An early quest sees the player hunting antelopes and retrieving their heads in order to recreate a folk tale - placing the heads in the right place summons a troll to kill, who guards a magic ring, which is then presented to a damsel. The player is able to follow the quest forward without any dialogue options or cosmetic choices. The decision made available at the end is a simple one, but has more depth than your typical good/evil or saint/jerk response: do you give the ring back to the person who asked you to retrieve it, or do you keep it for yourself?
Right off the bat, we have context. The player has been given a quest that not only has a definite end goal behind it and a set of steps to complete, but there's also a larger world that it fits into. In the Amalur universe, Fate dictates that the events of stories play out time and time again over the ages - the recreation of this story is something that is logical within the game world, and has been established at the point the player receives the quest.

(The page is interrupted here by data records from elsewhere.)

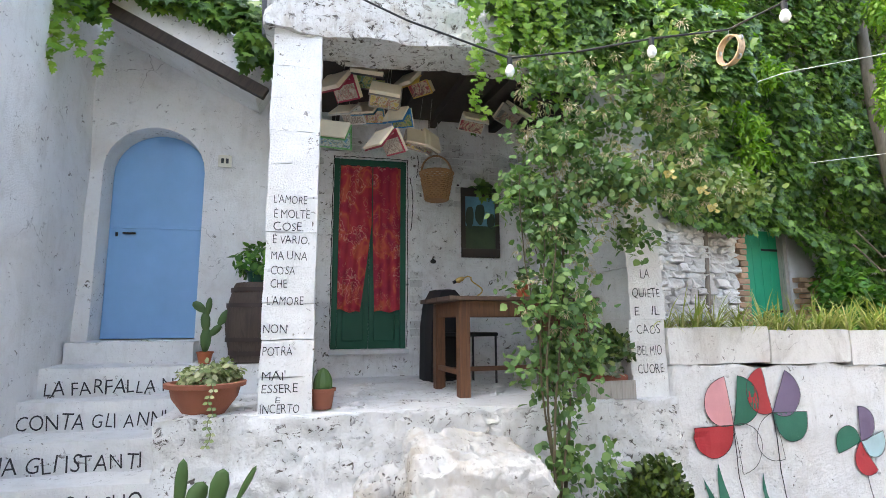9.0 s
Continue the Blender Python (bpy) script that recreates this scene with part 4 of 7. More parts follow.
# lintel beam and porch roof
ob = rough_block("porch_beam", -0.4, 2.75, -0.06, 0.3, 3.66, 4.02, 0.03, 0.025, M_BEAMW, 3.4, 61, crag=0.03)
ob.matrix_world = PORCH
tagged(ob, "rough whitewashed lintel beam over the porch", "beam", kind="structure")
M_DARKWOOD = wood("dark_old_wood", (0.03, 0.022, 0.017), (0.055, 0.04, 0.03), 0.85)
bm = bmesh.new()
box(bm, -0.36, 2.75, 0.3, 2.09, 3.76, 3.8)
for i in range(9):
    box(bm, -0.3 + i * 0.36, -0.22 + i * 0.36, 0.3, 2.09, 3.67, 3.758)
bmesh.ops.transform(bm, matrix=pose(0, 0.3, 3.8) @ pose(0, 0, 0, 7.5, 0, 0) @ pose(0, -0.3, -3.8), verts=bm.verts)
ob = part("ceiling", bm, M_DARKWOOD)
ob.matrix_world = PORCH
tagged(ob, "near-black plank ceiling of the porch", "ceiling", kind="structure")

# ---------- more materials ----------
M_TERRA = vary(painted("terracotta", (0.25, 0.085, 0.048), 0.8, 0.25, 40, (0.45, 0.3, 0.22), 0.3), 0.15)
M_PLASTIC_TC = painted("orange_plastic", (0.38, 0.1, 0.035), 0.45, 0.05, 40, (0.3, 0.2, 0.15), 0.1)
M_TABLE = wood("weathered_pine", (0.062, 0.025, 0.011), (0.14, 0.058, 0.024), 0.6)
M_TABLETOP = wood("worn_table_top", (0.055, 0.03, 0.02), (0.1, 0.06, 0.038), 0.7)
M_POSTWOOD = wood("yellow_pine", (0.42, 0.22, 0.05), (0.52, 0.3, 0.09), 0.6)
M_GREYWOOD = wood("grey_planks", (0.28, 0.26, 0.23), (0.4, 0.37, 0.33), 0.8)
M_BLUEDOOR = painted("sky_blue_door_paint", (0.22, 0.42, 0.68), 0.5, 0.03, 30, (0.4, 0.5, 0.6), 0.12, shift=0.06)
M_GREENDOOR = painted("dark_green_door_paint", (0.008, 0.085, 0.045), 0.65, 0.08, 30, (0.05, 0.04, 0.03), 0.2)
M_EMERALD = painted("emerald_door_paint", (0.008, 0.3, 0.15), 0.5, 0.08, 30, (0.06, 0.1, 0.07), 0.2)
M_SHEET = painted("dark_teal_sheet", (0.02, 0.044, 0.052), 0.6, 0.25, 12, (0.07, 0.1, 0.11), 0.15, shift=0.45)
M_BARREL = wood("old_barrel_oak", (0.038, 0.026, 0.02), (0.07, 0.048, 0.036), 0.75)
M_BARREL_HOOP = mat("dark_iron_hoop", (0.06, 0.045, 0.04), 0.6, 0.6)
M_DARK = mat("near_black_cloth", (0.012, 0.012, 0.013), 0.85)
M_BLACKMETAL = mat("black_metal", (0.02, 0.02, 0.022), 0.4, 0.4)
M_BRASS = mat("brass", (0.6, 0.4, 0.13), 0.3, 0.9)
M_WICKER = wood("wicker", (0.2, 0.095, 0.035), (0.32, 0.17, 0.07), 0.7, (40, 40, 40), 0.5)
M_WHITEPAINT = painted("white_bike_enamel", (0.56, 0.54, 0.49), 0.45, 0.22, 40, (0.3, 0.2, 0.13), 0.15)
M_RUBBER = painted("dusty_tyre", (0.16, 0.15, 0.14), 0.85, 0.3, 40, (0.3, 0.28, 0.26), 0.3)
M_CHROME = mat("dull_chrome", (0.55, 0.54, 0.52), 0.35, 0.9)
M_TUB = painted("pale_blue_tin", (0.8, 0.86, 0.88), 0.5, 0.2, 30, (0.5, 0.5, 0.5), 0.15)
M_PLASTICGREEN = painted("dark_green_plastic", (0.008, 0.06, 0.038), 0.4, 0.05, 30, (0.03, 0.06, 0.05), 0.1)
M_TEAL = mat("turquoise_plastic", (0.0, 0.48, 0.34), 0.4)
M_WHITEPLASTIC = mat("white_plastic", (0.75, 0.75, 0.74), 0.4)
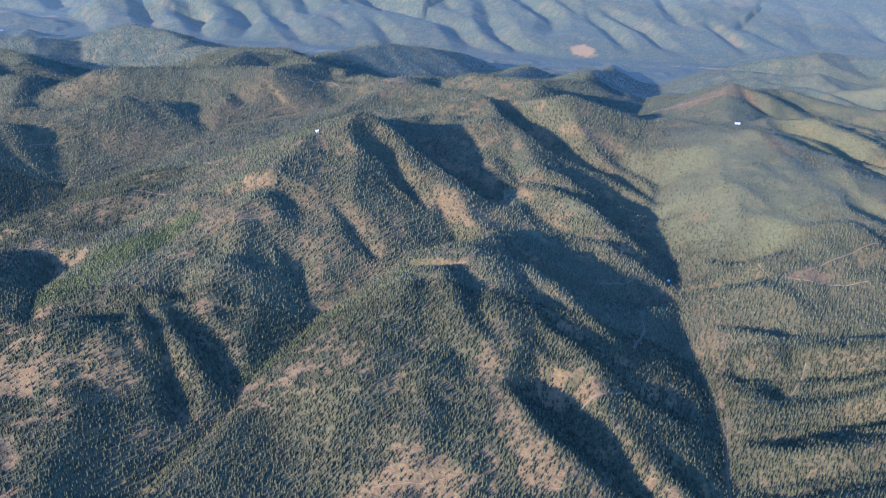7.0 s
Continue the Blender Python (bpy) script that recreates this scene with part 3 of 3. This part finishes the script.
clearing(2050, 4050, 200, 26, 0, "bare", 0.9)


def cover(x, y):
    """Bare soil, grass and tree cover, and the valley floor's painted shade, each 0 to 1."""
    x, y = np.asarray(x, float), np.asarray(y, float)
    wide = fractal(x, y, 70, 4, 71, 0.6)
    small = fractal(x, y, 16, 3, 73)
    fine = fractal(x, y, 5.5, 2, 75)
    bare = np.clip((0.65 * wide + 0.7 * small + 1.25 * fine - 0.12) * 1.7, 0, 0.7) * np.interp(y, [600, 900, 1100, 1500, 2250, 2350], [1, 0.75, 0.22, 0.26, 0.26, 0])
    # more bare soil where the ground rises along SUN_AZ, less where it drops
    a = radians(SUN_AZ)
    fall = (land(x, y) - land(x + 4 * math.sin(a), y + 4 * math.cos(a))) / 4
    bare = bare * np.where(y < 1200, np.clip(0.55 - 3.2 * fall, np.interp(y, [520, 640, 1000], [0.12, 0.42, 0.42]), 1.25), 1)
    grass = np.zeros_like(bare)
    wob = 1 + 0.35 * fractal(x, y, 26, 4, 77, 0.65) + 0.25 * fractal(x, y, 7, 2, 79)
    for cx, cy, rx, ry, turn, kind, open_ in CLEARINGS:
        c, s = math.cos(radians(turn)), math.sin(radians(turn))
        u, v = (x - cx) * c + (y - cy) * s, (y - cy) * c - (x - cx) * s
        soft = open_ * np.clip((1.12 - np.hypot(u / rx, v / ry) * wob) * (2.2 if kind == "grass" else 5), 0, 1)
        if cy > 1600 and open_ < 0.9:
            soft = soft * np.clip(0.45 + 1.6 * fractal(x, y, 30, 4, 97, 0.65), 0, 1)
        if kind == "wood":
            bare = bare * (1 - soft)
        elif kind == "grass":
            grass = np.maximum(grass, soft)
            bare = bare * (1 - 0.6 * soft)
        else:
            bare = np.maximum(bare, soft)
            grass = grass * (1 - soft)
    # less bare soil and grass, so more trees, where the ground drops along SUN_AZ
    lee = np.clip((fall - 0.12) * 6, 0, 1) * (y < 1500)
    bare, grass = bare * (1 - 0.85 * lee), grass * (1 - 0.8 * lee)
    # the valley meadow's shade is put into its colour
    flat, _ = along(x, y, RIVER)
    flat = np.clip((19 - flat) / 2, 0, 1)
    # the sunlit patch round the homes: pale soil, mostly left out of the darkening
    lit_yard = np.clip((1.1 - np.hypot((x - 118) / 34, (y - 252) / 11)) * 4 + small, 0, 1)
    bare, grass = bare * (1 - 0.9 * flat * (1 - 0.6 * lit_yard)), grass * (1 - flat)
    # a worn pale bank where the slope meets the meadow
    bank, _ = along(x, y, [(98, 266, 0), (110, 264.5, 0), (131, 263, 0), (142, 261.5, 0), (156, 258, 0)])
    bare = np.maximum(bare, 0.7 * lit_yard * flat)
    bare = np.maximum(bare, 0.95 * np.clip((1.3 + 0.9 * fine + 1.2 * small - bank) * 2, 0, 1))
    # brush and trees keep to the folds of the open ground
    fold = np.clip((0.50 - crests(x * 1.15 + 0.3 * y, y - 0.2 * x, 46, 3, 31)) * 9, 0, 1)
    grass = grass * (1 - 0.85 * fold * (y > 400))
    trees = np.clip(1.0 - 0.34 * bare - 0.62 * bare ** 3 - 0.80 * grass, 0.0, 1)
    return bare, grass, trees, flat * (1 - 0.8 * lit_yard)


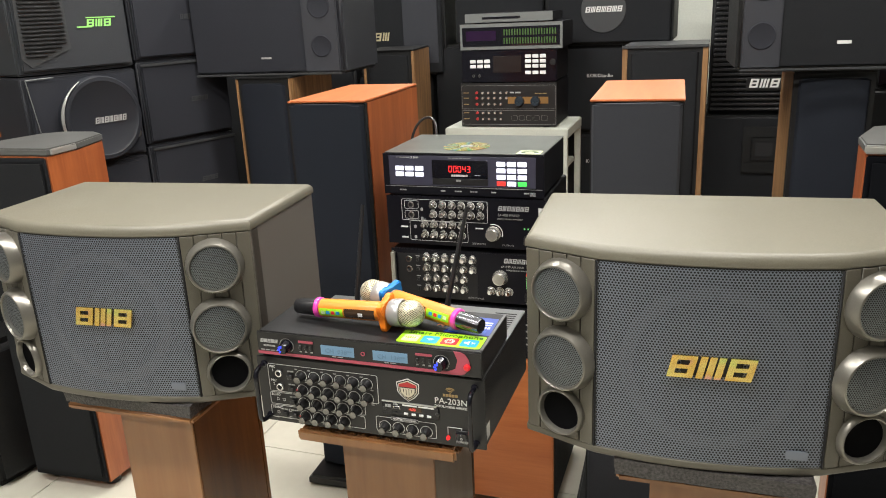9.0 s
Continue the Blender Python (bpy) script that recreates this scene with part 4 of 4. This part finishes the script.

The way the quest is set up here is a bit more subtle. As a Fateless One, the player's character is not bound by Fate in the same way that everyone else in the universe is - unlike others, he or she has the power to change destiny and, perhaps more importantly, change the story being retold. The player's status as Fateless is important, because it gives the choice weight and meaning, The foreshadowing in this case is fairly simple, and admittedly a bit weak, but it does what it needs to, specifically: the player gets the ring as a reward rather than keeping it. Similarly, the consequence is the magic ring the player gets - probably one of the first and best rings the player will have access to (I used it for several hours afterwards).